Last month, the Atlanta-based United States Court of Appeals for the Eleventh Circuit handed down a decision that could send a chill through the payment processing community and result in increased scrutiny by payment processors of the underlying activities of their clients. Specifically, the court affirmed a decision by a Florida District Court holding that payment processors providing services to telemarketers engaged in fraudulent or unlawful activities could be held jointly and severally liable for the full amount of the consumer injury.
As some readers may recall, in 2013, the Department of Justice embarked on an initiative called Operation Choke Point in which the government used legal and regulatory pressure to choke off the financial oxygen for businesses engaged in certain high-risk activities by threatening action against banks and other financial institutions that provided services to such marketers. While Operation Choke Point was officially discontinued in 2015, the Federal Trade Commission (FTC) has continued to pursue enforcement actions against payment processors and other vendors who have provided “substantial assistance” to telemarketers engaged in fraudulent activities. This recent decision is likely to fuel these efforts by the FTC to expand the net of liability.
The case arose of out an action brought by the FTC against a company that allegedly violated the Telemarketing Sales Rule (TSR) in connection with its marketing of credit card interest reduction services. After some discovery, the FTC amended its complaint to charge the payment processor, Universal Processing, and its then-president Derek DePuydt with aiding and abetting the telemarketing scheme. The FTC alleged and the district court found that the processor “knew or consciously avoided knowing” that the merchant defendants were engaged in unlawful activity and provided “substantial assistance” by providing merchant processing services.
The court entered judgment in the amount of $1,734,972 and ruled that the merchant processing defendants were jointly and severally liable with the merchants for the full amount of the judgment. The payment processor did not appeal the underlying finding of liability, but did appeal the court’s ruling that it was jointly and severally liable for the full amount of the judgement. The processing company claimed that it should only be liable for $410,000 in fees that it received.
In affirming the district court’s imposition of joint and several liability, the Eleventh Circuit concluded that apportionment of the damages was not appropriate in this case because without the payment processing services, no money would have been stolen by the defendants.
The implications of the case are significant because under the TSR, liability can be imposed upon those who provide “substantial assistance” to marketers engaged in unlawful activity, if those providing the assistance knew or consciously avoided knowing that the underlying activities were fraudulent. The FTC has historically taken a liberal view of what constitutes “conscious avoidance” and the court’s decision in this case is consistent with that interpretation.
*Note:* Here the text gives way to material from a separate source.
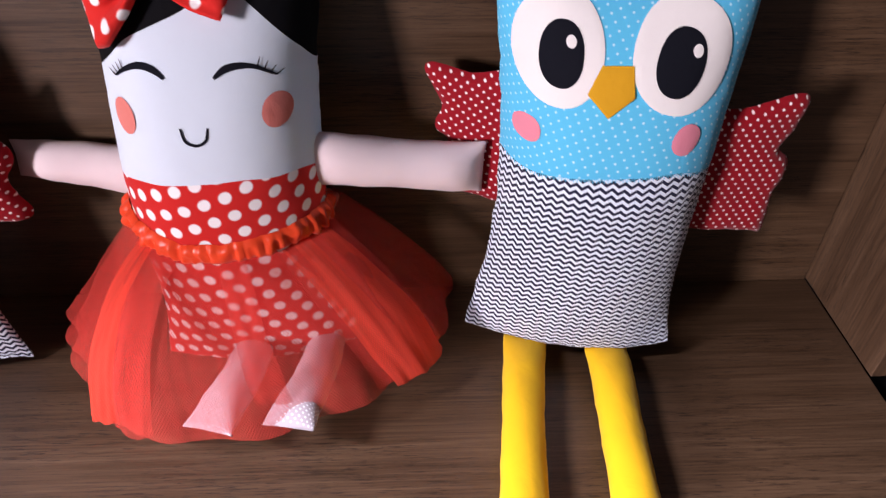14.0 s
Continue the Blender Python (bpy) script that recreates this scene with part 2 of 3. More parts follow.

The following are among the factors that the court believed demonstrated that the processors either knew or should have known that their clients were engaged in unlawful actions:
- The processor’s independent sales agent reviewed the scripts and marketing materials.
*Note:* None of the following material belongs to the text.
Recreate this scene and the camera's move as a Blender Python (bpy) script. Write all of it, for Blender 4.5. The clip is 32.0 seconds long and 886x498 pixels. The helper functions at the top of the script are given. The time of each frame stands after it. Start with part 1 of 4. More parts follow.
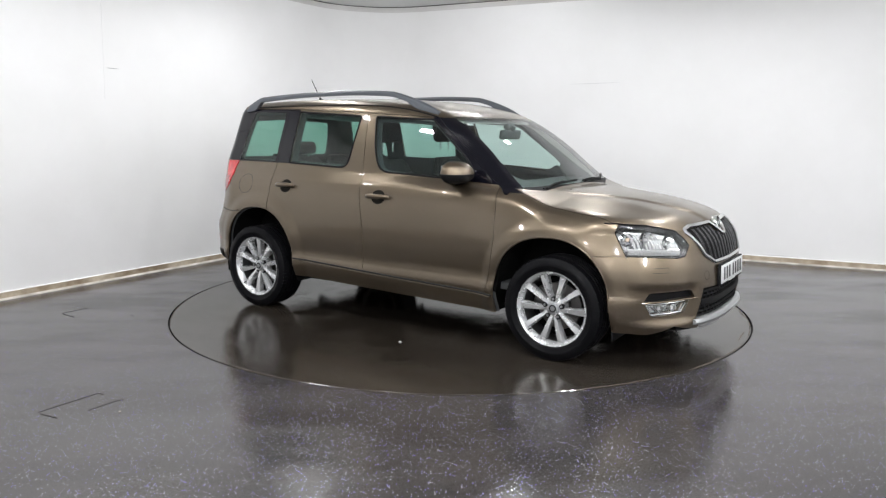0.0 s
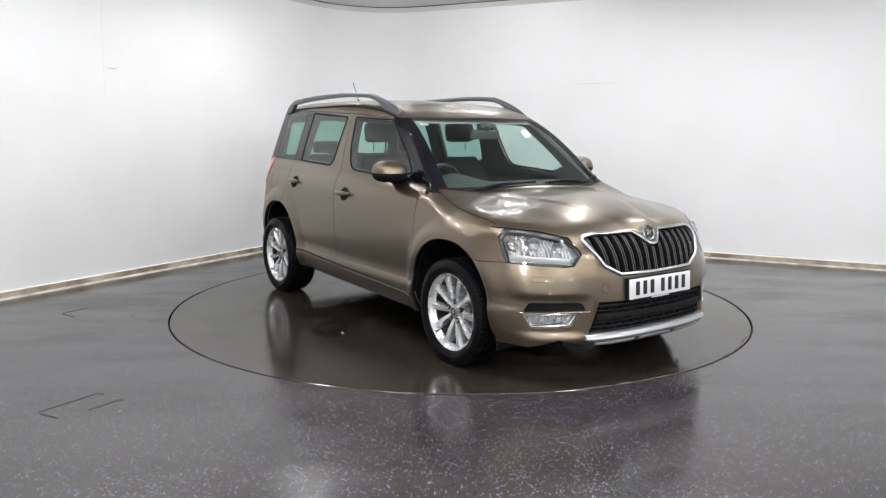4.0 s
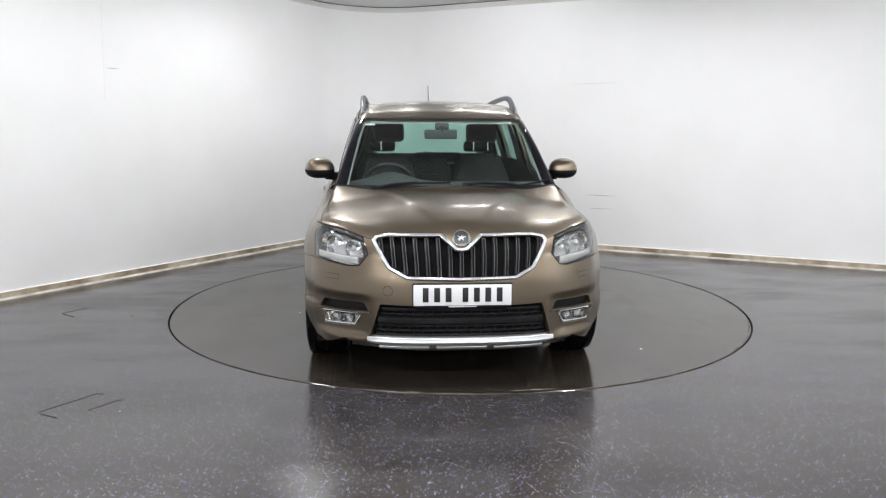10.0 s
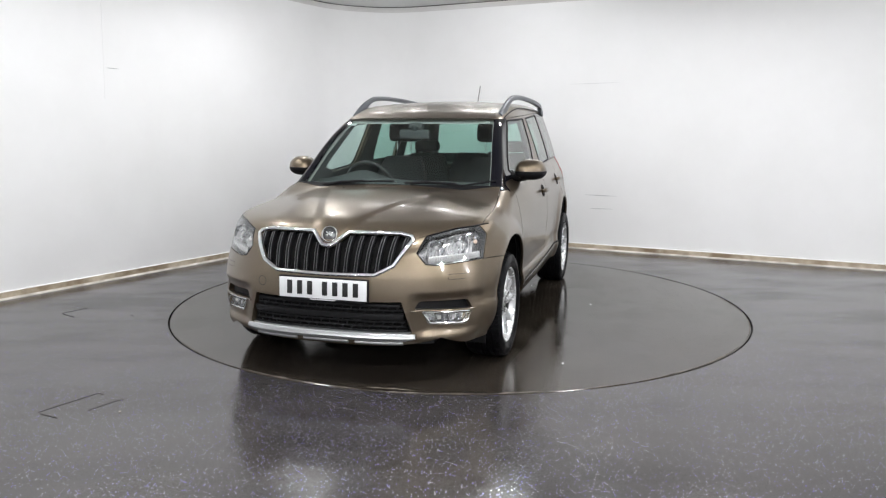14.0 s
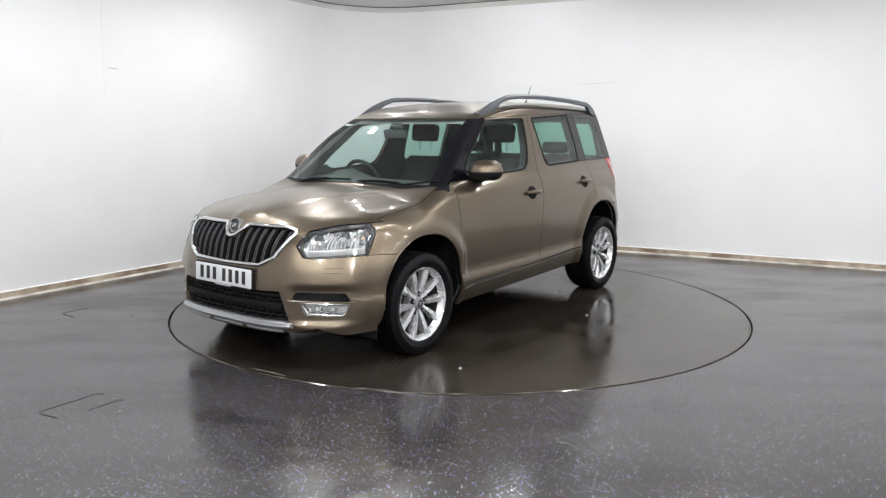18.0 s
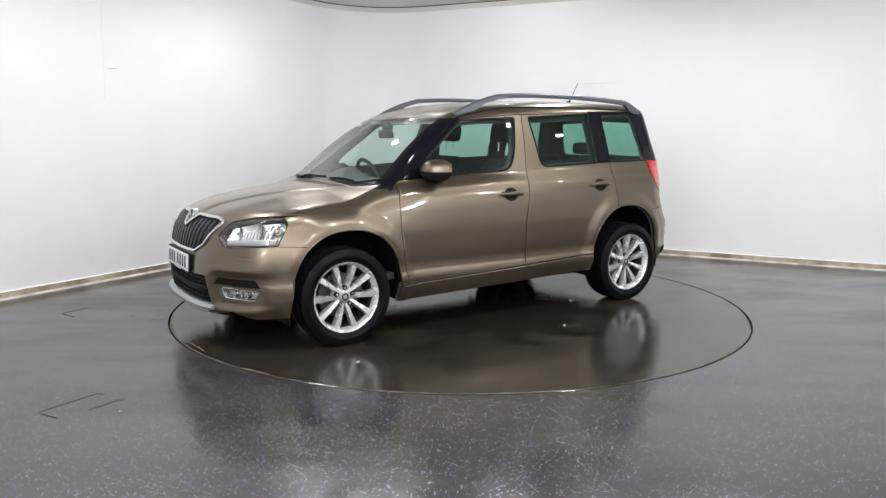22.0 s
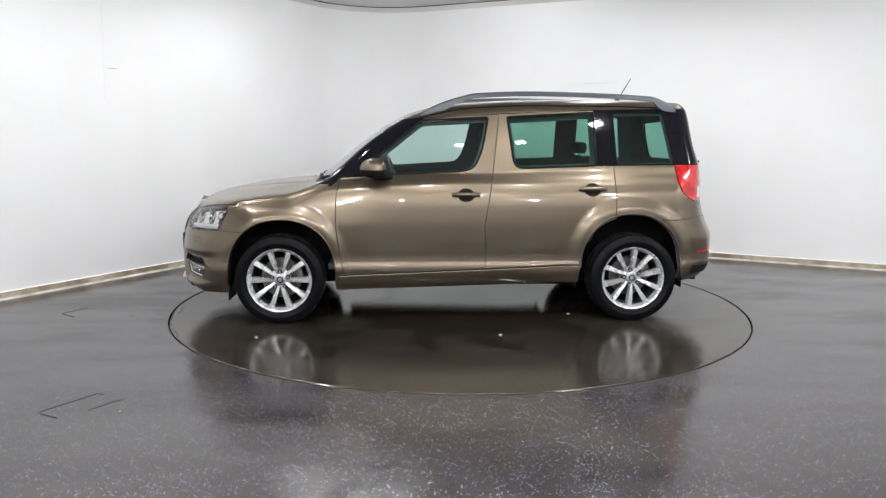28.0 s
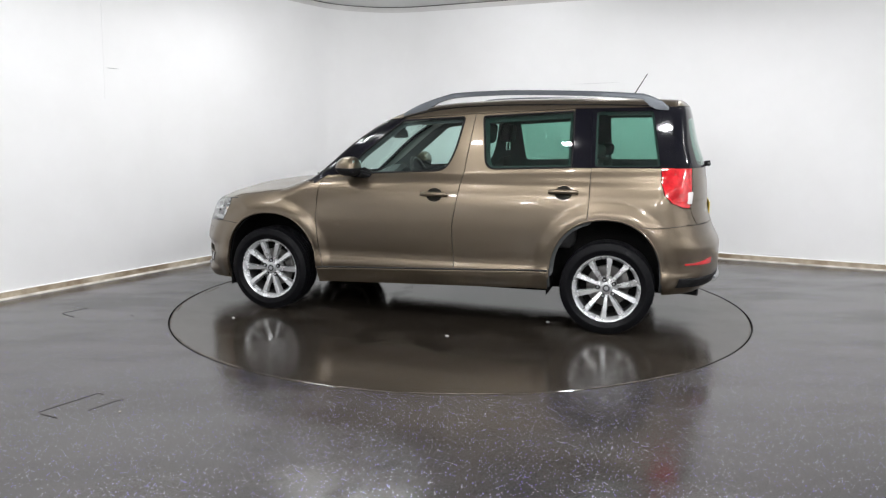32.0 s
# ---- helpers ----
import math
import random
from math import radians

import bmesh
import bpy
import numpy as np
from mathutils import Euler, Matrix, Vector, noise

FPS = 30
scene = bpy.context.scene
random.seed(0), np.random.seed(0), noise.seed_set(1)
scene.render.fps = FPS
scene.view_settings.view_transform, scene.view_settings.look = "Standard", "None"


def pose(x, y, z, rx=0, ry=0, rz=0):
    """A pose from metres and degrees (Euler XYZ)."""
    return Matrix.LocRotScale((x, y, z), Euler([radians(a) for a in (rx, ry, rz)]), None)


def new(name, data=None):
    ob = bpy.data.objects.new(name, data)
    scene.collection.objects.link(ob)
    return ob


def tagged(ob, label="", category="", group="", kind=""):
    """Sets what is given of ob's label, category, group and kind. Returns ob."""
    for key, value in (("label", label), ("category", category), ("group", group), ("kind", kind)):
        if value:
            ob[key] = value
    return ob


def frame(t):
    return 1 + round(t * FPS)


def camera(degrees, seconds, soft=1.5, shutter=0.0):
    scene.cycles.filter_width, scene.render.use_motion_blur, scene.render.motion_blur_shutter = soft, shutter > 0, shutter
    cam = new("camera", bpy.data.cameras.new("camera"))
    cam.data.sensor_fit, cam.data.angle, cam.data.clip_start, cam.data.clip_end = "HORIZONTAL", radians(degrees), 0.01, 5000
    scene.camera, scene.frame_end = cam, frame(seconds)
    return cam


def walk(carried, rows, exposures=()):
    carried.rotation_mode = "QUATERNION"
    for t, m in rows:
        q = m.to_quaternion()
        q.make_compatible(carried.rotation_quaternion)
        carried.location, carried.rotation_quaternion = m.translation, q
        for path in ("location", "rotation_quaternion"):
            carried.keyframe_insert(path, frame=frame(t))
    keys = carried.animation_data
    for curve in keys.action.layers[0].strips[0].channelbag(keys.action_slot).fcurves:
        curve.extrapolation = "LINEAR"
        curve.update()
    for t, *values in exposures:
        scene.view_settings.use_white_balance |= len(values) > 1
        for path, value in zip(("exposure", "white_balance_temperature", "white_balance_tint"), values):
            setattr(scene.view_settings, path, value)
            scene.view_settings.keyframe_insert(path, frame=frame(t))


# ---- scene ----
# A car on a slowly turning floor plate in a white studio.
# Camera: fixed on a stand, 1.385 m above the floor.
cam = camera(60.51, 32.0, soft=1.25)
EYE_POSE = Matrix.Translation((0, 0, 1.385)) @ pose(0, 0, 0, 90 - 8.822, 0, 0) @ pose(0, 0, 0, 0, 0, 0.261)
walk(cam, [(0.0, EYE_POSE), (32.0, EYE_POSE)], exposures=[(0.0, 0.0), (32.0, 0.0)])

TABLE = (0.128, 6.113)          # centre of the turning plate
TABLE_R = 2.238
CAR_OFF = (0.054, -0.180)       # car's wheelbase centre on the plate
ROOM_H = 2.944


def heading(t):
    """Degrees by which the plate has turned."""
    s = (t - 16) / 16
    return -35.292 - 5.0769 * t + 1.2864 * s * s + 0.024 * s ** 3


# world: the room is closed, only a trace of grey
world = bpy.data.worlds.new("studio")
world.use_nodes = True
world.node_tree.nodes["Background"].inputs[0].default_value = (0.8, 0.85, 0.9, 1)
world.node_tree.nodes["Background"].inputs[1].default_value = 0.02
scene.world = world

# ---- tools ----
def part(name, bm, material, parent, label="", smooth=True):
    """Links a bmesh as one mesh object under a thing or a part."""
    me = bpy.data.meshes.new(name)
    bm.normal_update()
    bm.to_mesh(me)
    bm.free()
    me.materials.append(material)
    if smooth:
        me.polygons.foreach_set("use_smooth", [True] * len(me.polygons))
        me.set_sharp_from_angle(angle=radians(38))
    ob = new(name, me)
    if parent:
        ob.parent = parent
    if label:
        ob["label"] = label
    return ob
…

- The processor’s independent sales agent was involved in the marketing activities.
- The processors underwrote the application despite credit deficiencies and a high-risk fraud alert on the principals of the underlying merchant.
- There was a high chargeback rate of more than 30 percent.
Processors and other service providers should take note of the factors that the court believed were sufficient to establish constructive knowledge that their clients were engaged in unlawful activity. High chargeback rates have historically been held to be a trigger of such knowledge. It is interesting to note that the processor’s review of the telemarketing scripts was deemed a negative rather than a positive factor. While service providers often shy away from script review for fear that they will be charged with having constructive knowledge, the message of this case is that if you do undertake review of the underlying marketing materials then you must also refuse to provide services if you do not believe those materials pass legal scrutiny.
While payment processors have long faced the prospect of liability for the actions of their clients, the appellate court’s affirmation that the processors can be held jointly and severally liable for the full amount of damages adds a new dimension to the equation. In many cases, the underlying merchants do not have the ability to pay the full amount of the judgment, and the FTC will often suspend a portion of the judgement based on the marketer’s inability to pay. This case will likely encourage the FTC to name the processors as additional defendants because they may often have deeper pockets than their clients.
Processors and companies providing services and assistance to telemarketers would be well advised to revisit their underwriting and screening processes to help mitigate risks of performing services for unscrupulous marketers.